(Goal)
Reproduce, character for character, the lines below from the first through the one with "turn = (Vector(target)". Leave pictures out.

(Information shown)

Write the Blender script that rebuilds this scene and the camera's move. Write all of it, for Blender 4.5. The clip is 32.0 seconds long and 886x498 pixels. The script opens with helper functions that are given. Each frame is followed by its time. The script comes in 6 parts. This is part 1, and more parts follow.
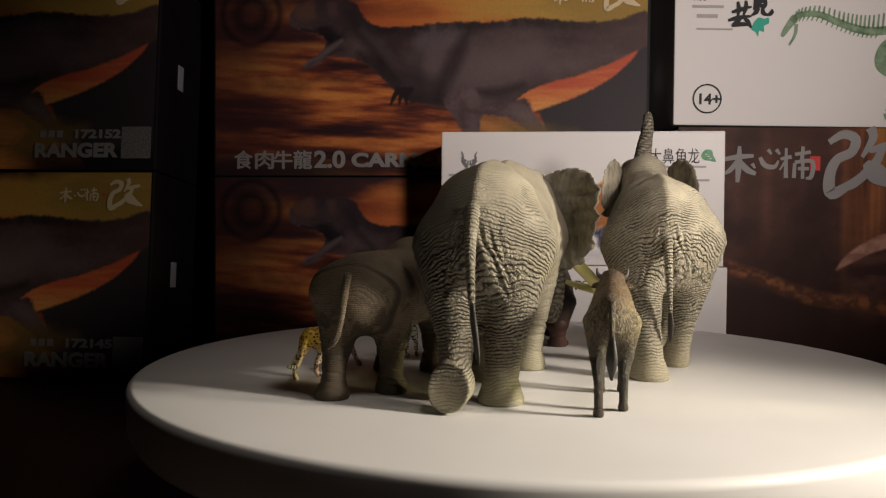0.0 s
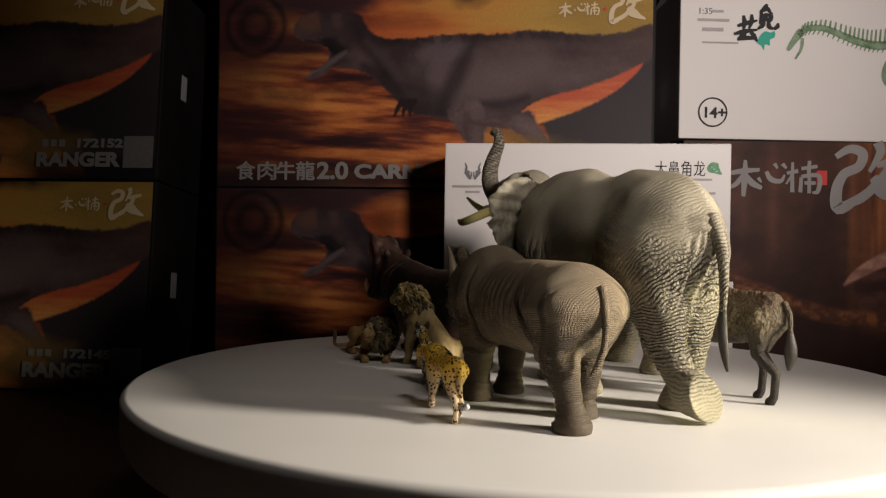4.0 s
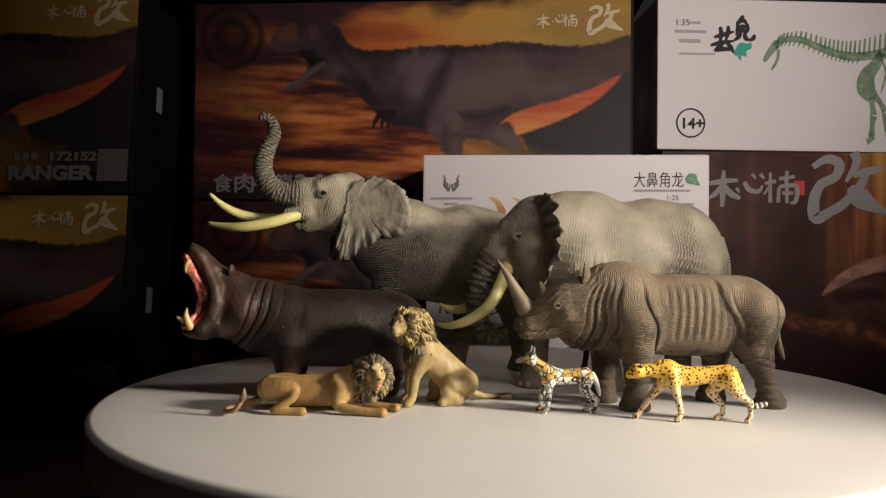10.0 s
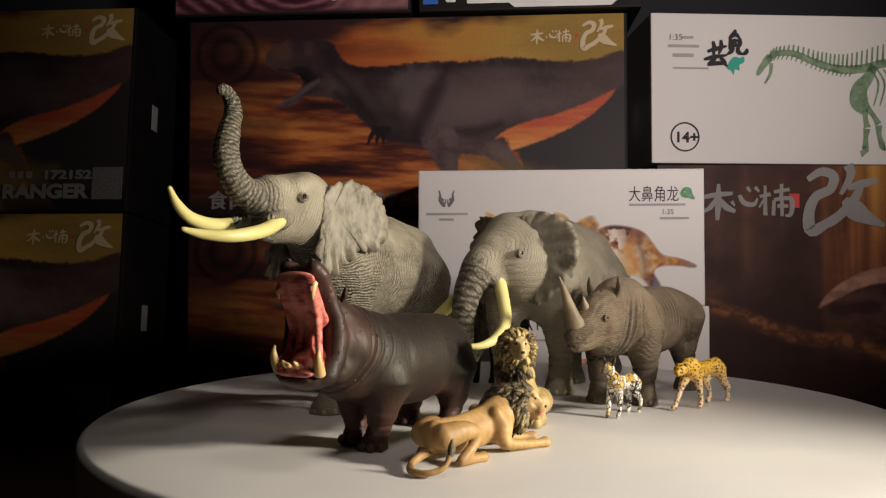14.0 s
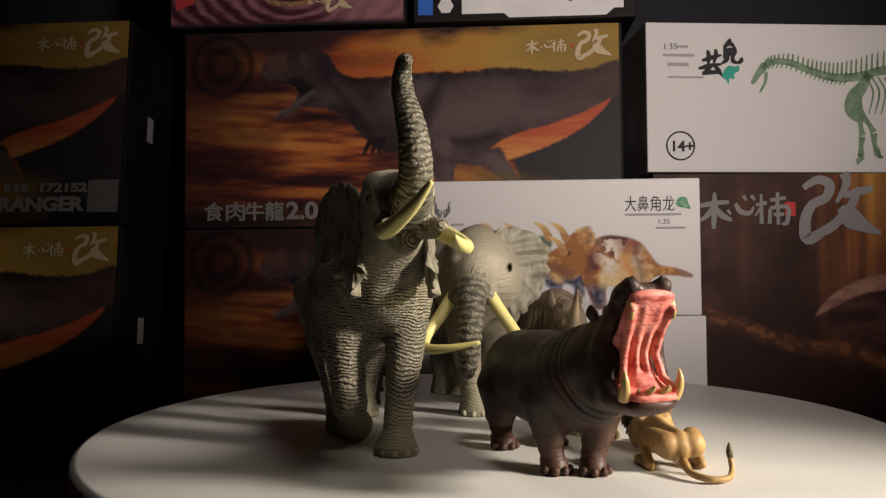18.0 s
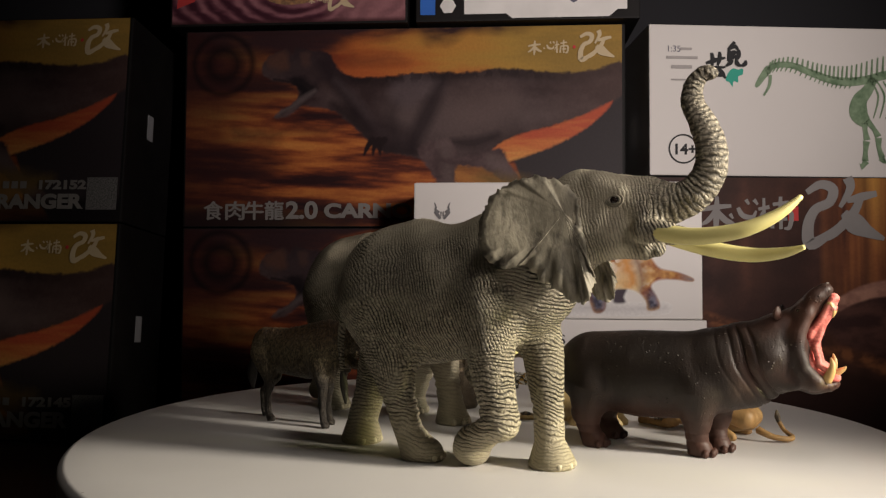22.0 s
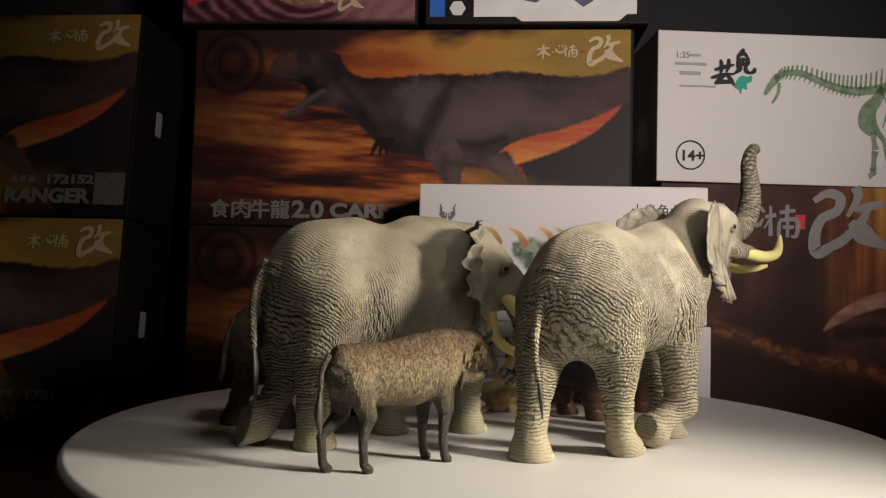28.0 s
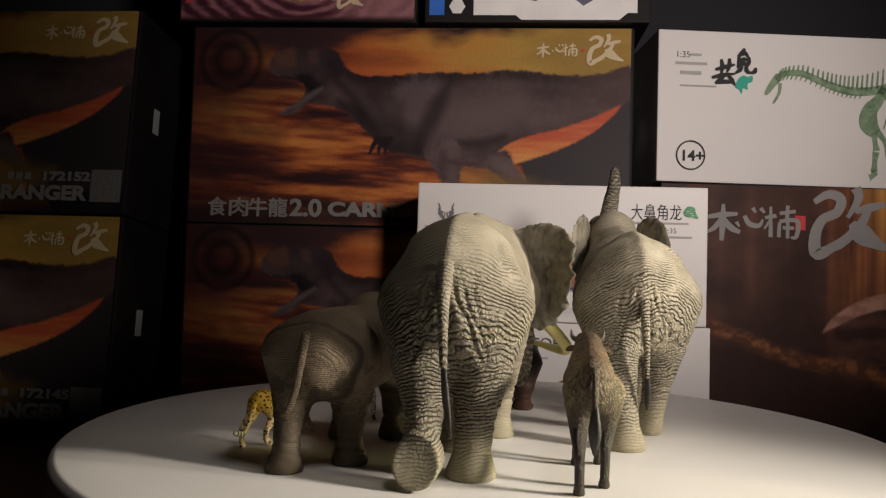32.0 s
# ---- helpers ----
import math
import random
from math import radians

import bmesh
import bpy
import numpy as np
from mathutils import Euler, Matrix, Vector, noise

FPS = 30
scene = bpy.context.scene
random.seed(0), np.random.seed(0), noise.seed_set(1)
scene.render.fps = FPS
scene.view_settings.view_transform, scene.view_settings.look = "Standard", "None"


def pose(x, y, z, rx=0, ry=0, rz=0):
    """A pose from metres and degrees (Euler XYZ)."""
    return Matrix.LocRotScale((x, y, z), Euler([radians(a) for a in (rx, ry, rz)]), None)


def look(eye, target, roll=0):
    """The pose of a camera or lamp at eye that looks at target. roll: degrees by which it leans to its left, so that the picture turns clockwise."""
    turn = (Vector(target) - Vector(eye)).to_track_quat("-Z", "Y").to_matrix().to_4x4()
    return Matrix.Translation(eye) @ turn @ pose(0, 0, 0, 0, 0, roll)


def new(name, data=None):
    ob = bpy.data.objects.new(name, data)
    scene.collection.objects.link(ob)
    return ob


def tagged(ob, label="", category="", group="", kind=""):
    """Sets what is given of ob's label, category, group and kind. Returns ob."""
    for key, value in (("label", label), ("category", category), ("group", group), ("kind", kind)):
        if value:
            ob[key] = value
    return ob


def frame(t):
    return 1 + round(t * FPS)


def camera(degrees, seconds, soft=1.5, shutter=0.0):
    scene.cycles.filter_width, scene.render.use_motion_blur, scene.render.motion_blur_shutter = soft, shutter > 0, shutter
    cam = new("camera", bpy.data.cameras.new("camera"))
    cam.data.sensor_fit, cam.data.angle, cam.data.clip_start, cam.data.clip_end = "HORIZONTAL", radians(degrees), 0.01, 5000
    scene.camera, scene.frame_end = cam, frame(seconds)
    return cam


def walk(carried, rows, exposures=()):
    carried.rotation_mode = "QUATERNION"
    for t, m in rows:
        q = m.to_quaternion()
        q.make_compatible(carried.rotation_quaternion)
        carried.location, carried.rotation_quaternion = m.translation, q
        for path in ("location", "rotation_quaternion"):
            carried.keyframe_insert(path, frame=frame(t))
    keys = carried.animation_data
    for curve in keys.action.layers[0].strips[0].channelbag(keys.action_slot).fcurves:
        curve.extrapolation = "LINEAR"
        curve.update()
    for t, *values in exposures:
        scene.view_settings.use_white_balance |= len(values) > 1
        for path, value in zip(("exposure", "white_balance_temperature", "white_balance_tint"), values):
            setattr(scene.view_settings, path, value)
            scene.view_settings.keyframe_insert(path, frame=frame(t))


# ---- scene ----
# camera: seconds, place in metres, then yaw, pitch and lean in degrees
CAM_PATH = [
    (0.0, -0.0057, -0.3627, 0.0620, -5.132, -1.381, 0.445),
    (0.5, -0.0053, -0.3606, 0.0605, -5.226, -0.998, 0.418),
    (1.0, -0.0057, -0.3591, 0.0600, -5.429, -0.826, 0.382),
    (1.5, -0.0055, -0.3594, 0.0602, -5.582, -0.565, 0.423),
    (2.0, -0.0065, -0.3591, 0.0599, -5.654, -0.302, 0.616),
    (2.5, -0.0072, -0.3597, 0.0586, -5.816, -0.140, 0.735),
    (3.0, -0.0057, -0.3585, 0.0580, -5.674, -0.048, 0.802),
    (3.5, -0.0062, -0.3573, 0.0576, -5.404, -0.119, 0.933),
    (5.5, -0.0039, -0.3563, 0.0597, -5.388, 0.143, 0.622),
    (6.0, -0.0045, -0.3563, 0.0596, -5.195, 0.261, 0.588),
    (6.5, -0.0043, -0.3563, 0.0595, -5.001, 0.305, 0.568),
    (7.0, -0.0038, -0.3551, 0.0600, -4.975, 0.265, 0.476),
    (7.5, -0.0037, -0.3548, 0.0591, -4.801, 0.385, 0.476),
    (8.0, -0.0037, -0.3546, 0.0597, -4.676, 0.465, 0.413),
    (8.5, -0.0033, -0.3535, 0.0602, -4.456, 0.582, 0.399),
    (9.0, -0.0031, -0.3525, 0.0596, -4.222, 0.528, 0.451),
    (9.5, -0.0028, -0.3521, 0.0599, -4.177, 0.526, 0.475),
    (10.0, -0.0022, -0.3519, 0.0603, -4.204, 0.630, 0.490),
    (10.5, -0.0019, -0.3519, 0.0594, -4.320, 0.766, 0.446),
    (11.0, -0.0013, -0.3511, 0.0594, -4.262, 0.923, 0.384),
    (11.5, -0.0009, -0.3510, 0.0596, -4.207, 1.196, 0.307),
    (12.0, -0.0009, -0.3517, 0.0616, -4.146, 1.358, 0.234),
    (12.5, -0.0019, -0.3520, 0.0609, -4.103, 1.493, 0.270),
    (13.0, -0.0010, -0.3523, 0.0624, -4.136, 1.567, 0.132),
    (13.5, -0.0008, -0.3516, 0.0613, -4.088, 1.676, 0.075),
    (14.0, -0.0011, -0.3509, 0.0615, -4.004, 1.692, 0.037),
    (14.5, -0.0017, -0.3509, 0.0621, -3.918, 1.679, -0.090),
    (16.5, 0.0005, -0.3498, 0.0629, -3.820, 1.914, -0.106),
    (17.0, 0.0002, -0.3490, 0.0633, -3.724, 2.002, -0.175),
    (17.5, 0.0004, -0.3492, 0.0632, -3.812, 2.004, -0.199),
    (18.0, 0.0008, -0.3502, 0.0652, -3.906, 2.154, -0.328),
    (18.5, -0.0004, -0.3499, 0.0649, -4.007, 2.099, -0.268),
    (19.0, 0.0008, -0.3472, 0.0642, -3.900, 1.920, -0.119),
    (19.5, 0.0009, -0.3471, 0.0648, -3.926, 1.793, -0.025),
    (20.0, 0.0023, -0.3470, 0.0661, -3.974, 1.985, 0.069),
    (20.5, 0.0027, -0.3463, 0.0657, -4.011, 2.179, 0.118),
    (21.0, 0.0027, -0.3460, 0.0652, -4.095, 2.189, 0.140),
    (21.5, 0.0026, -0.3466, 0.0663, -4.102, 2.143, 0.301),
    (22.0, 0.0035, -0.3463, 0.0665, -4.155, 2.152, 0.264),
    (22.5, 0.0031, -0.3470, 0.0659, -4.076, 2.334, 0.270),
    (23.0, 0.0032, -0.3462, 0.0655, -4.035, 2.392, 0.392),
    (23.5, 0.0023, -0.3471, 0.0651, -4.110, 2.338, 0.449),
    (24.0, 0.0034, -0.3464, 0.0653, -4.277, 2.354, 0.551),
    (24.5, 0.0033, -0.3466, 0.0649, -4.351, 2.375, 0.592),
    (25.0, 0.0031, -0.3470, 0.0648, -4.291, 2.384, 0.692),
    (25.5, 0.0033, -0.3465, 0.0649, -4.323, 2.391, 0.835),
    (27.5, 0.0043, -0.3466, 0.0645, -4.477, 2.609, 1.311),
    (28.0, 0.0046, -0.3460, 0.0640, -4.622, 2.492, 1.410),
    (28.5, 0.0043, -0.3451, 0.0634, -4.559, 2.418, 1.520),
    (29.0, 0.0042, -0.3442, 0.0615, -4.656, 2.367, 1.648),
    (29.5, 0.0047, -0.3445, 0.0627, -4.645, 2.101, 1.720),
    (30.0, 0.0046, -0.3445, 0.0633, -4.579, 2.242, 1.702),
    (30.5, 0.0047, -0.3449, 0.0632, -4.582, 2.172, 1.624),
    (31.0, 0.0044, -0.3457, 0.0646, -4.528, 2.328, 1.672),
    (31.5, 0.0044, -0.3448, 0.0649, -4.514, 2.261, 1.737),
    (32.0, 0.0052, -0.3427, 0.0644, -4.577, 2.424, 1.686),
]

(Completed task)
Write the Blender script that rebuilds this scene and the camera's move. Write all of it, for Blender 4.5. The clip is 32.0 seconds long and 886x498 pixels. The script opens with helper functions that are given. Each frame is followed by its time. The script comes in 6 parts. This is part 1, and more parts follow.
0.0 s
4.0 s
10.0 s
14.0 s
18.0 s
22.0 s
28.0 s
32.0 s
# ---- helpers ----
import math
import random
from math import radians

import bmesh
import bpy
import numpy as np
from mathutils import Euler, Matrix, Vector, noise

FPS = 30
scene = bpy.context.scene
random.seed(0), np.random.seed(0), noise.seed_set(1)
scene.render.fps = FPS
scene.view_settings.view_transform, scene.view_settings.look = "Standard", "None"


def pose(x, y, z, rx=0, ry=0, rz=0):
    """A pose from metres and degrees (Euler XYZ)."""
    return Matrix.LocRotScale((x, y, z), Euler([radians(a) for a in (rx, ry, rz)]), None)


def look(eye, target, roll=0):
    """The pose of a camera or lamp at eye that looks at target. roll: degrees by which it leans to its left, so that the picture turns clockwise."""
    turn = (Vector(target) - Vector(eye)).to_track_quat("-Z", "Y").to_matrix().to_4x4()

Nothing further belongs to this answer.